Bandarlampung, Lampungnews.com – Lembaga Bantuan Hukum (LBH) Bandarlampung menilai penggusuran pedagang kaki lima di area Pusat Kegiatan Olah Raga (PKOR) Wayhalim beberapa waktu lalu tidak pro rakyat karena telah lama menempati lokasi tersebut.
“Gubernur Lampung tidak pro rakyat, tidak pernah mau mendengar aspirasi dan masukan dari pedagang, audiensi terhadap pemerintah tidak didengar,” kata Direktur LBH Bandarlampung, A Setiadi, Minggu (22/11/17).
Ia menjelasakan, melihat sejarah, PKOR dahulu tempat yang rawan kejahatan dan tidak terurus menjadi tempat pembuangan sampah. Tidak dipungkiri peran serta masyarakat sekitar yang menjaga keamanan dan kebersihannya hingga sekarang menjadi tempat rekreasi dan tempat berdagang.
“Seharusnya pemerintah mau mendengar dan mengapresiasi peran serta masyarakat yang selama ini memanfaatkan lokasi lahan di PKOR menjadi lebih bermanfaat,” kata dia.
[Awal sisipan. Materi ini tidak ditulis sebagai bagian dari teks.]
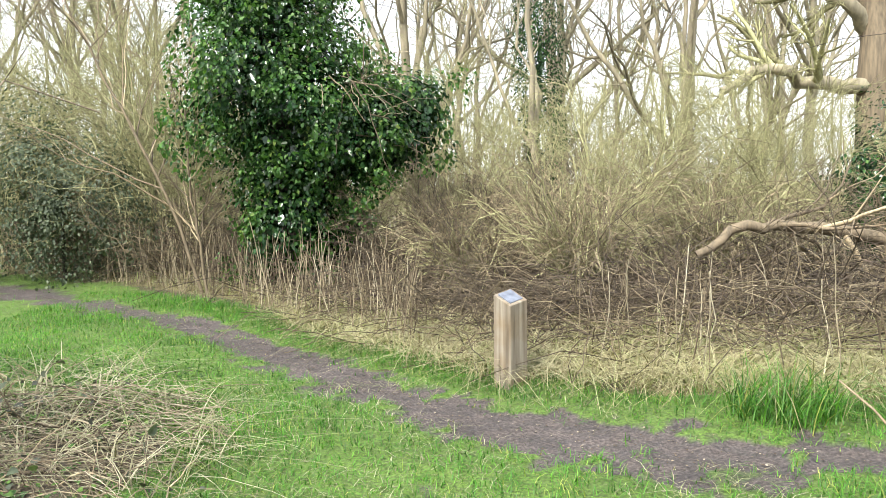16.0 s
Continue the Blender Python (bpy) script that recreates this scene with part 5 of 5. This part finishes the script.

Pemerintah, kata dia, sejak awal tidak memiliki konsep penataan, sehingga PKOR sempat terbengkalai dan akhirnya dimanfaatkan oleh masyarakat. Namun setelah menjadi tempat mencari nafkah, barulah terjadi pemikiran penggusuran pedagang.
“Ada beberapa persoalan di PKOR tidak pernah dipetakan, pertama tentang masyarakat bisa berdagang dalam memenuhi kebutuhan hidup sehari-hari, kedua tentang masyarakat butuh tempat ruang terbuka hijau dan tempat rekreasi yang terjangkau bagi semua lapisan masyarakat, Ketiga persoalan sosial, PKOR dijadikan tempat maksiat,” tambahnya
Ia melihat berdirinya kafe-kafe ada oknum yang membekingi sehingga tempat maksiat di PKOR tumbuh subur. Seharusnya pemerintah melalui dinas sosial lebih awal melihat persoalan ini dengan melakukan pembinaan dan pengawasan pada wanita-wanita penjaja seks dan tempat minum minuman keras.
Penggusuran itu akan berdampak kepada masyarakat karena hilangnya lahan mencari nafkah. Fakta yang ada, sampai hari ini Lampung menjadi provinsi termiskin di Pulau Sumatera.
Ia berharap, untuk mengatasi ini, pihaknya mendesak pemerintah mendengar aspirasi masyarakat dan DPRD Provinsi Lampung bersikap kritis jangan menunggu laporan dan pengaduan masyarakat dulu baru bergerak dan terkesan menyalahkan masyarakat akibat adanya warung remang-remang itu.